Food is another essential category heavily impacted by import duties. High tariffs on food imports lead to increased prices for consumers, contributing to food insecurity. For instance, Ghana imposes high tariffs on imported rice which make it more expensive for consumers and increases the cost of living.

This has a direct impact on low-income families, who struggle to afford basic necessities. Moreover, businesses dealing in food imports often pass these costs onto consumers, leading to inflationary pressures that destabilise the economy.

The tobacco industry provides another stark example. In addition to the hefty increases, importers also have to pay as much as US$15,000 per brand unit per year to the Food and Drugs Authority. While this has existed for years, its effects combined with other tariff increases discourage legal imports and fuel the black market, where smuggling becomes rampant.

As legitimate businesses suffer, many are forced to shut down or relocate, leading to job losses. The tobacco industry in Ghana employs a significant number of people and high import duties threaten these jobs, contributing to higher unemployment rates.

It’s important to also note that this does not help government but benefits multinational corporations, as the same brands from other markets like Togo and Nigeria cross the borders – leading to a drop of volumes for Ghana while volumes increase in Nigeria and surrounding markets.

Besides government losing revenue, the Ghana Revenue Authority and Customs Excise and Preventive Service under it must invest extra resources to fight the influx. The draconian laws and charges have not achieved the intent of reducing tobacco use but instead fuelled illicit trade, depriving government of revenue and posing serious health risks to consumers.

While high import duties may seem like a straightforward way to increase government revenue, the reality is more complex. As businesses scale back operations or relocate, the tax base shrinks. Additionally, reduced economic activity due to the higher cost of doing business can lead to lower overall tax collection.

The thriving black market, particularly for tobacco products, further erodes potential government revenue. It is estimated that the country loses millions of cedis annually to illicit tobacco trade.

The reduction in port traffic due to high import duties has a domino-effect on the economy. Ports are significant employment hubs, and a decrease in port activity leads to job losses not only in logistics but also related sectors such as transportation, warehousing and retail. For example, Port Tema has seen fluctuations in activity due to varying import duties – affecting local employment and economic stability.

Additionally, high import duties can lead to lower tax revenues for governments. When businesses relocate or smuggling increases, government loses out on legitimate tax revenue, which can strain public finances and reduce funds available for critical infrastructure and social services.

The current import duty regime requires urgent reassessment. A more balanced approach is needed; one that considers the needs of domestic industries, consumers and the nation’s overall economic health. A phased reduction in duties, especially on essential goods, could ease the burden on consumers and businesses.

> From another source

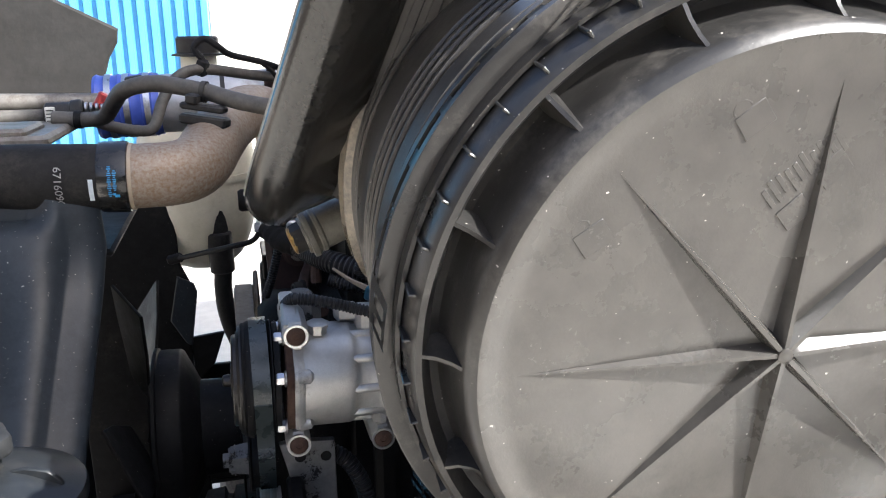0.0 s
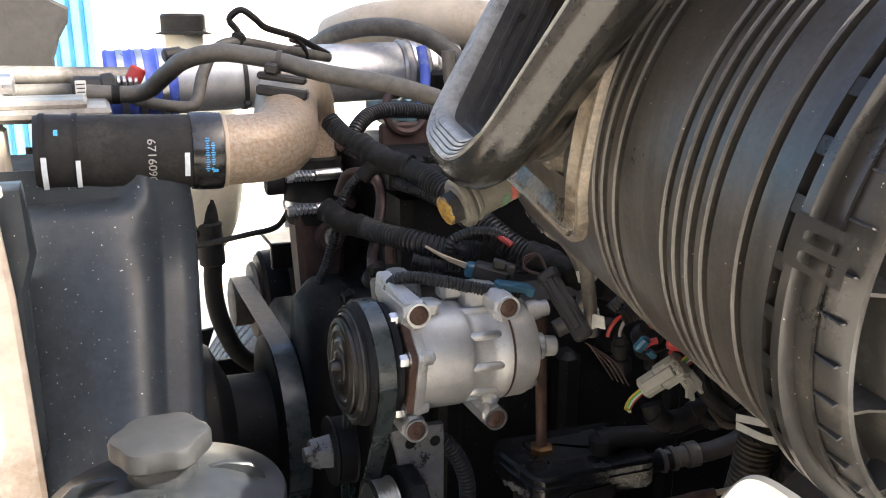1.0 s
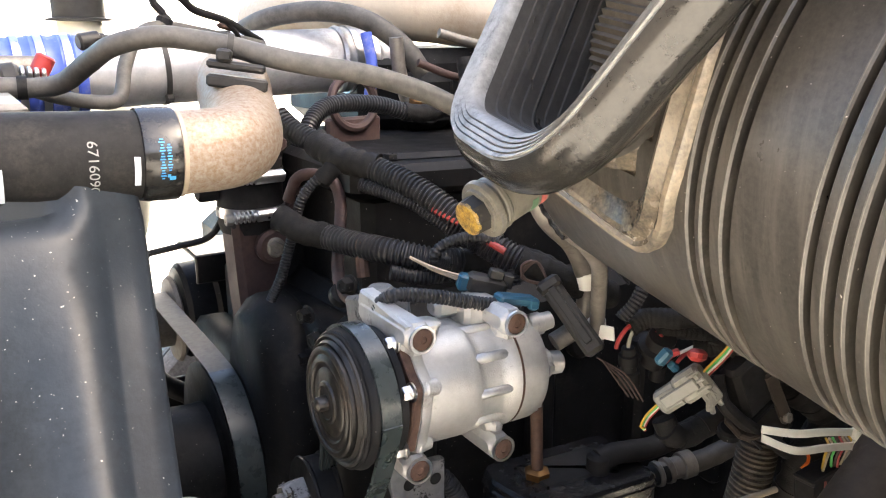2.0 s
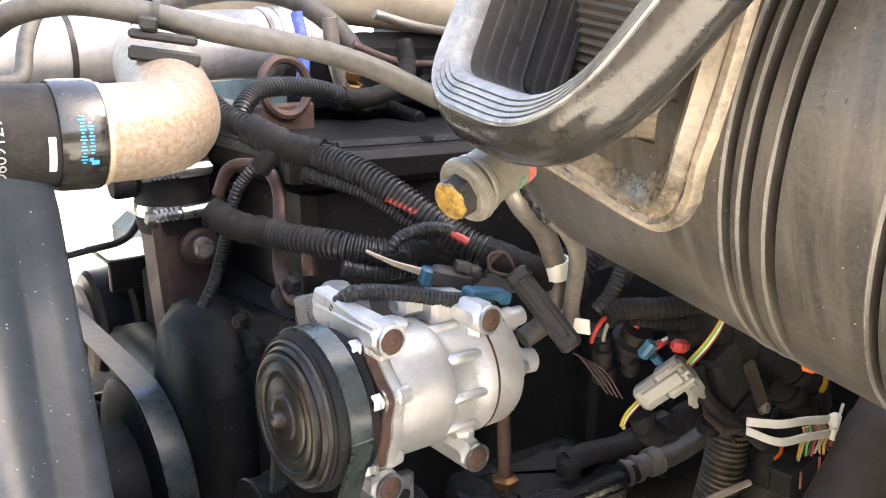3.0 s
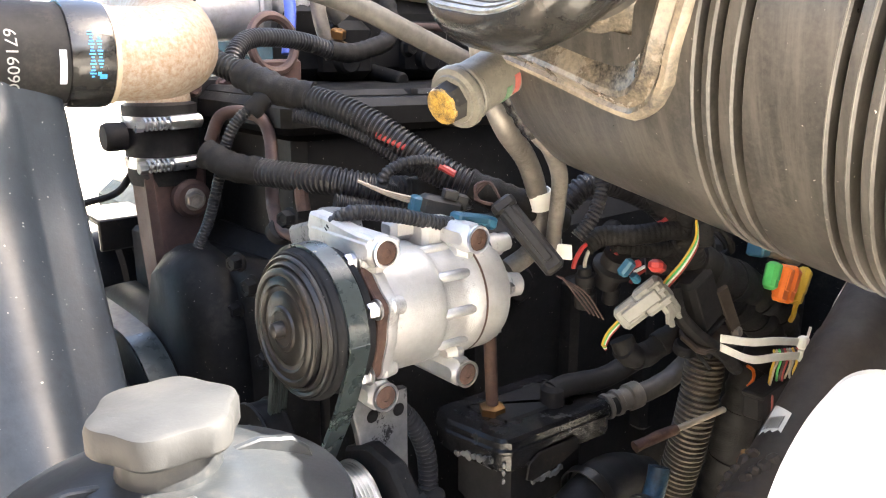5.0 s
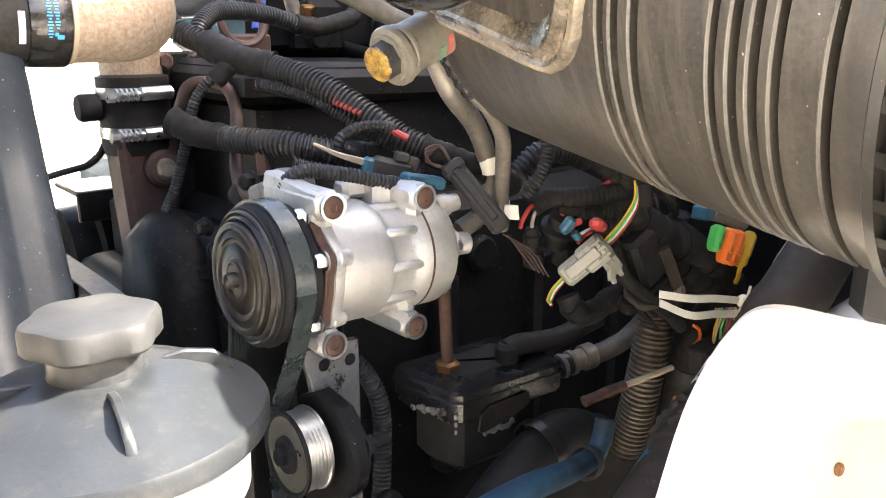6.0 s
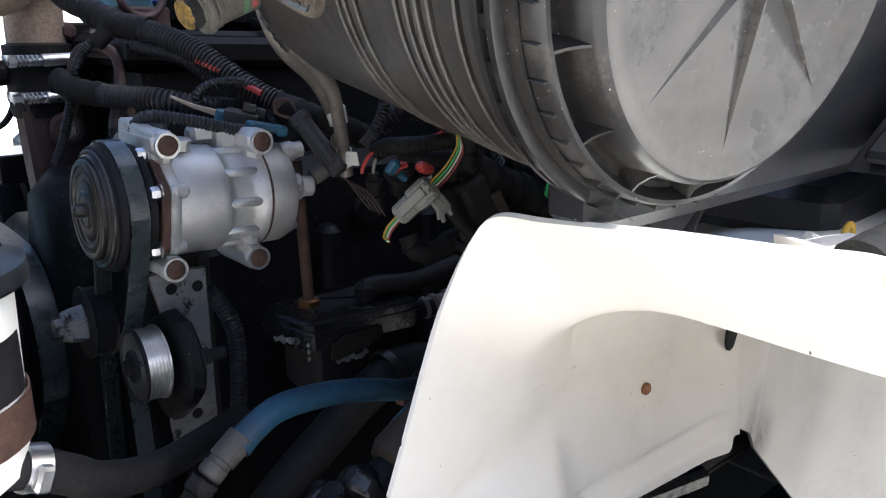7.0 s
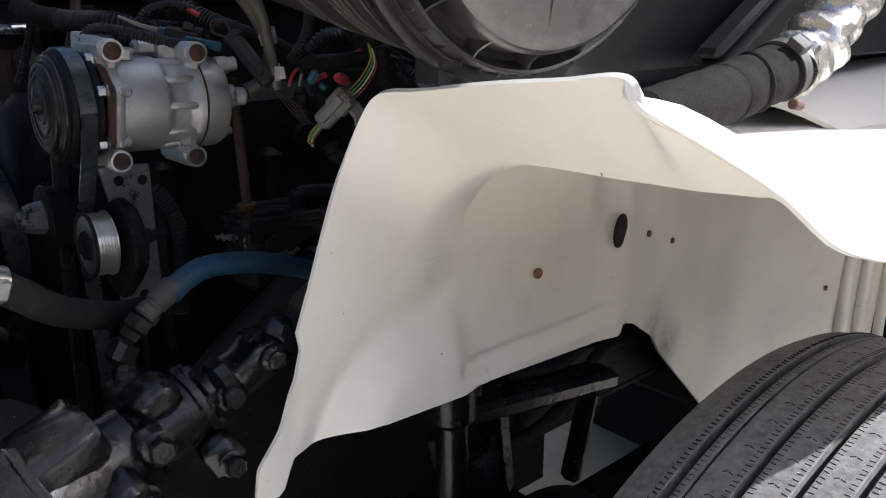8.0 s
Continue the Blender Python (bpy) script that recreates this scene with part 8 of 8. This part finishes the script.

Exempting critical sectors like healthcare and certain food items could improve affordability and access. It is equally important to crack down on the black market, particularly for tobacco, to protect consumers and ensure legitimate businesses can compete.

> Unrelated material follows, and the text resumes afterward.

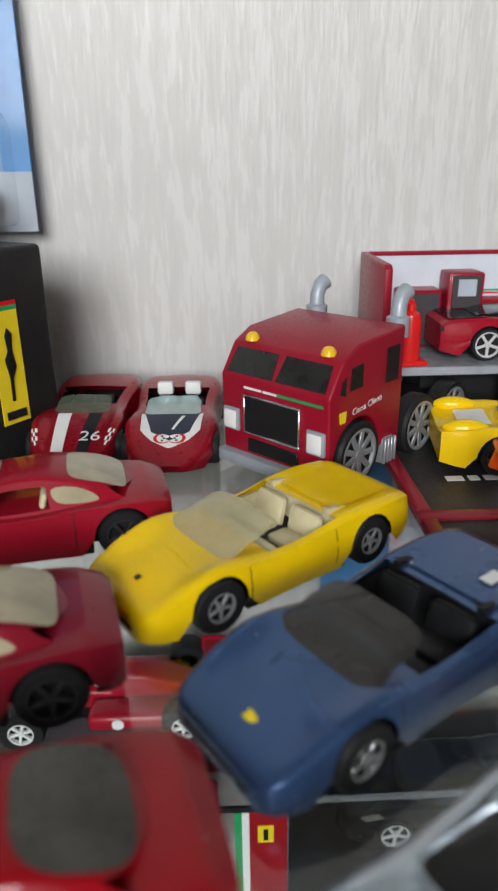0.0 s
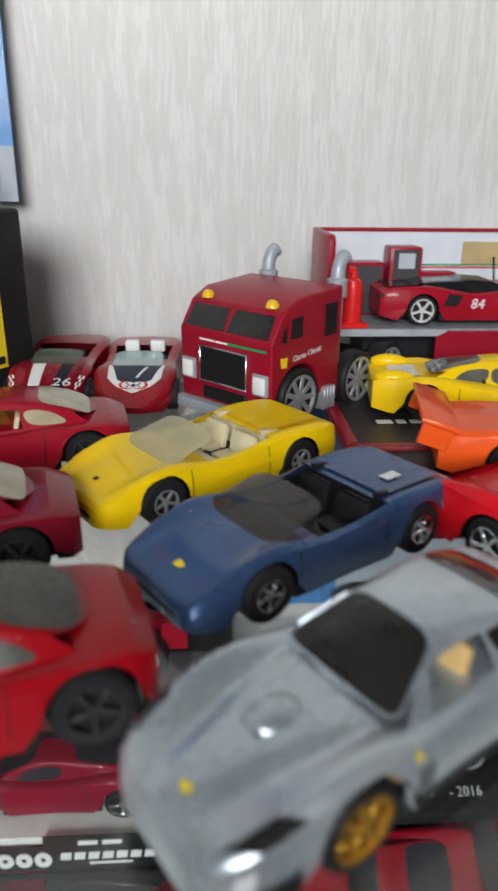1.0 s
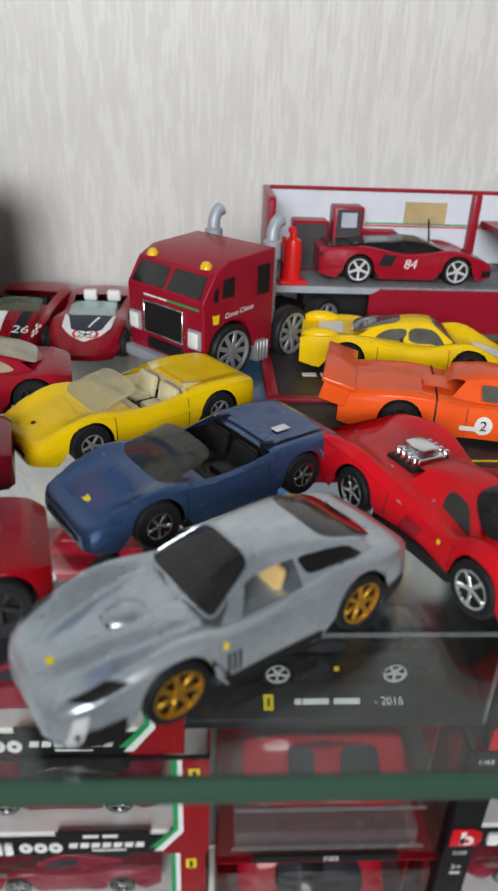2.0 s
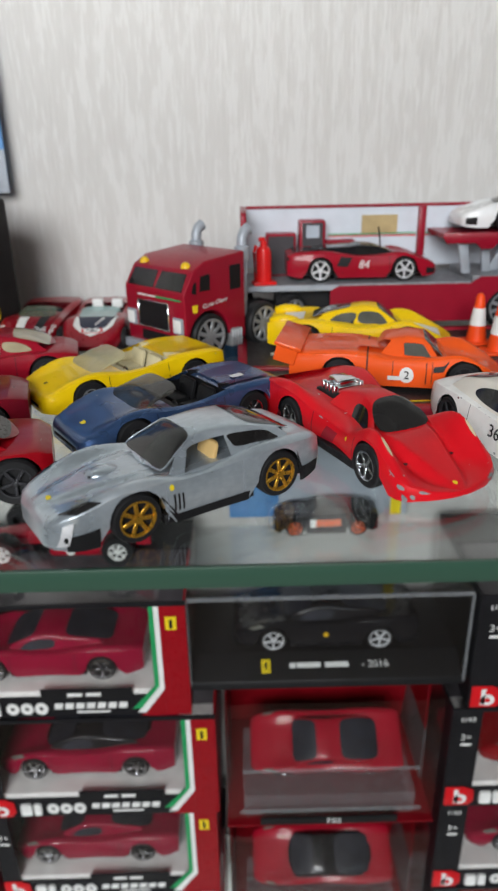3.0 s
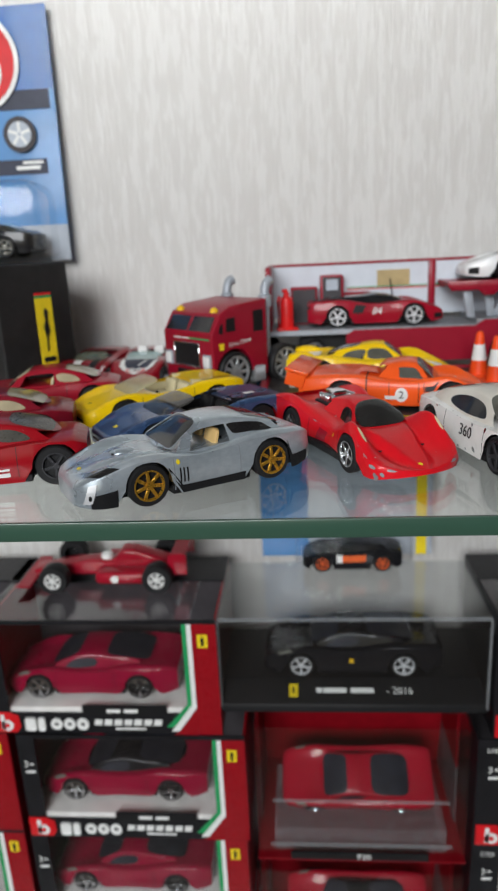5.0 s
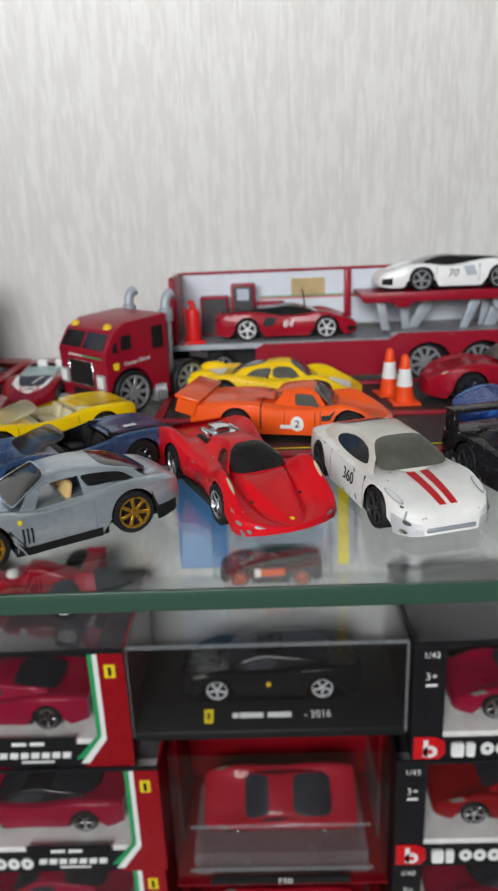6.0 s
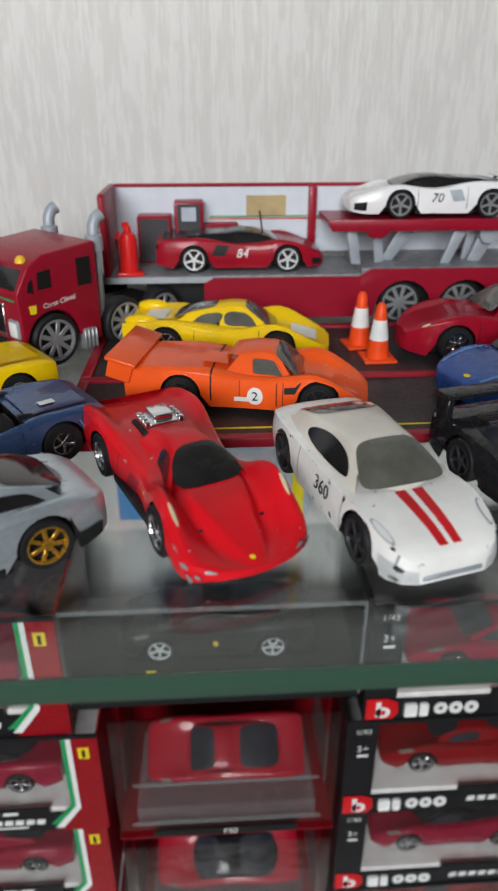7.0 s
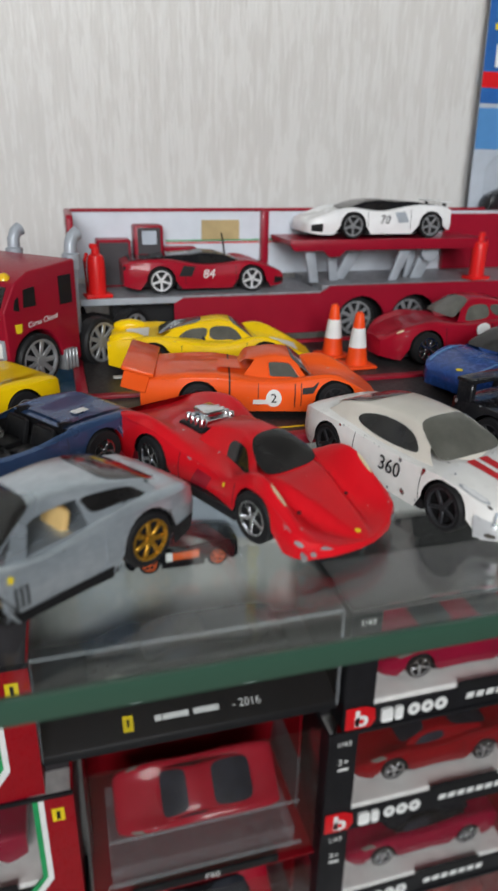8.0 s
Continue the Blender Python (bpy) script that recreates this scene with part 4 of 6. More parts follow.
for s in (1, -1):
    fin = bmesh.new()
    bmesh.ops.create_uvsphere(fin, u_segments=12, v_segments=8, radius=1, matrix=Matrix.LocRotScale((-0.0320, s * 0.0108, 0.0130), None, (0.0066, 0.0026, 0.0026)))
    part("tail_fin", fin, M_YELLOW, c)
    part("bonnet_panel", sf.patch(0.024, 0.034, 0.86, 1.0, s, 0.0003, 5, 2), M_WPRINT, c)
    part("deck_panel", sf.patch(-0.033, -0.024, 0.86, 1.0, s, 0.0003, 5, 2), M_WPRINT, c)

# orange endurance racer with a broad tail wing
k = stance(0.076, 0.0300, 0.043, 0.0015, 0.0058, paint=M_ORANGE, round=5, sround=9, wide=0.52, glass=M_WINGREY, rim=M_DARKRIM, interior=M_BLACKIN, room=(-0.004, 0.011), quarter=False, backlight=False,
           cabin=dict(x=(0.018, 0.0085, -0.001, -0.008), roof=0.0190, base=0.84, tum=0.55, tail=0.75), split=0.0008,
           plan=((0, 0.96), (0.05, 1.0), (0.25, 1.0), (0.5, 0.95), (0.76, 0.99), (0.92, 0.9), (0.98, 0.76), (1, 0.5)),
           shoulder=((0, 0.0120), (0.05, 0.0124), (0.25, 0.0126), (0.5, 0.0112), (0.76, 0.0112), (0.9, 0.0084), (1, 0.0045)),
           top=((0, 0.0138), (0.1, 0.0142), (0.3, 0.0142), (0.5, 0.0128), (0.72, 0.0096), (0.9, 0.0072), (1, 0.0052)),
           fender=((0, 0.0), (0.25, 0.0008), (0.5, 0.0), (0.78, 0.0026), (0.92, 0.0010), (1, 0)), door=(-0.0015, 0.012))
c, sf, b = car(at(0.0948, 0.1785, -12, ZR), k, "orange die-cast toy endurance racer with a wide tail wing")
wing = box(-0.0435, -0.0335, -0.0165, 0.0165, 0.0138, 0.0152, 0.0005, 2)
for s in (1, -1):
    block(wing, -0.0425, -0.0345, s * 0.0145 - 0.0007, s * 0.0145 + 0.0007, 0.0080, 0.0140, 0.0003, 1)
bmesh.ops.transform(wing, matrix=Matrix.Translation((-0.034, 0, 0.0145)) @ Matrix.Rotation(radians(16), 4, "Y") @ Matrix.Translation((0.034, 0, -0.0145)), verts=wing.verts)
part("tail_wing", wing, M_ORANGE, c)
for s in (1, -1):
    part("roundel", sf.spot(0.0035, 0.24, 0.0025, 0.155, s, 0.0002), M_WPRINT, c)
    side_text(c, sf, "2", 0.0035, 0.24, 0.0042, s, M_KPRINT)
    part("sponsor_bar", sf.patch(0.0125, 0.0175, 0.30, 0.40, s, 0.0002, 3, 1), M_KPRINT, c)
    part("sponsor_bar", sf.patch(-0.003, 0.003, 0.14, 0.22, s, 0.0002, 3, 1), M_WPRINT, c)
for s in (1, -1):
    part("panel_gap", sf.patch(-0.0106, -0.0101, 0.12, 0.97, s, 0.0002, 1, 12), M_CHASSIS, c)
    part("window_frame", sf.patch(0.0100, 0.0103, 0.08, 0.48, s, 0.0002, 1, 6), M_CHASSIS, c)
cbn = Cabin(sf, k)
for s in (1, -1):
    pane = cabin_pane(cbn, 0.0014, 0.0132, 0.10, 0.42, s, 0.0002, 9, -0.0006)
    ring = [v.co.copy() for v in list(pane.verts)[-36:]]
    pane.free()
    part("window_surround", tube(ring + ring[:1], 0.00028, 5), M_ORANGE, c, "raised orange window surround")
part("deck_scoop", sf.patch(-0.014, -0.006, 0.80, 1.0, -1, 0.0012, 5, 3), M_ORANGE, c)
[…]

To revitalise the domestic trade sector, it is important to initiate a complete review of the import duty structure to align it with regional and international standards. By reducing these barriers, the economy can attract businesses, increase trade and stimulate economic growth.

Managers of the economy must strive to create an environment where local industries can thrive without excessively burdening consumers and stifling broader economic growth. It’s a delicate balance, but one that Ghana must achieve to secure its economic future.